The Jefferson Memorial
West Potomac Park, south bank of the Potomac River Tidal Basin
Built: 1938-1943
Statue Added: 1947
Style: Neoclassical
Architect: John Russell Pope, Otto R. Eggers, and Daniel P. Higgins
Sculptor: Rudolph Evans
Pediment Carvings: Adolph A. Weinman
Learn About the Jefferson Memorial
The Jefferson Memorial is round, domed monument dedicated to Thomas Jefferson, the third president of the United States. Also a scholar and an architect, Thomas Jefferson admired the architecture of ancient Rome and the work of Italian Renaissance architect, Andrea Palladio. Architect John Russell Pope designed the Jefferson Memorial to reflect those tastes. When Pope died in 1937, architects Daniel P. Higgins and Otto R. Eggers took over the construction.
The Memorial is modeled after the Pantheon in Rome and Andrea Palladio's Villa Capra, and also resembles Monticello, the Virginia home that Jefferson designed for himself.
At the entrance, steps lead to a portico with Ionic columns supporting a triangular pediment. Carvings in the pediment depict Thomas Jefferson with four other men who helped draft the Declaration of Independence. Inside, the memorial room is an open space circled by columns made of Vermont marble. A 19-foot (5.8 m) bronze statue of Thomas Jefferson stands directly beneath the dome.

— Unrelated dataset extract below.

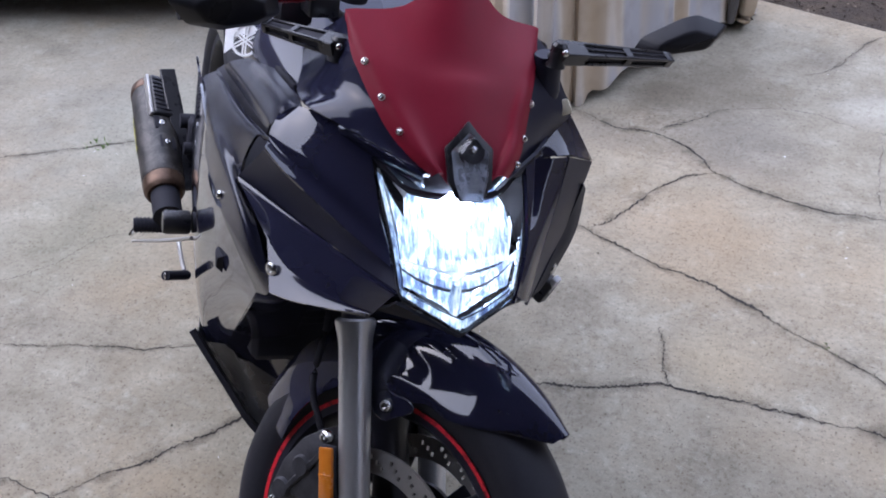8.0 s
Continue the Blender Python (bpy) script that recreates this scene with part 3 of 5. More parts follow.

When it was built, some critics mocked the Jefferson Memorial, calling it Jefferson's muffin. In an era moving toward Modernism, architecture based on ancient Greece and Rome seemed tired and artificial. Today, the Jefferson Memorial is one of the most photographed structures in Washington, DC, and is especially beautiful in the spring, when the cherry blossoms are in bloom.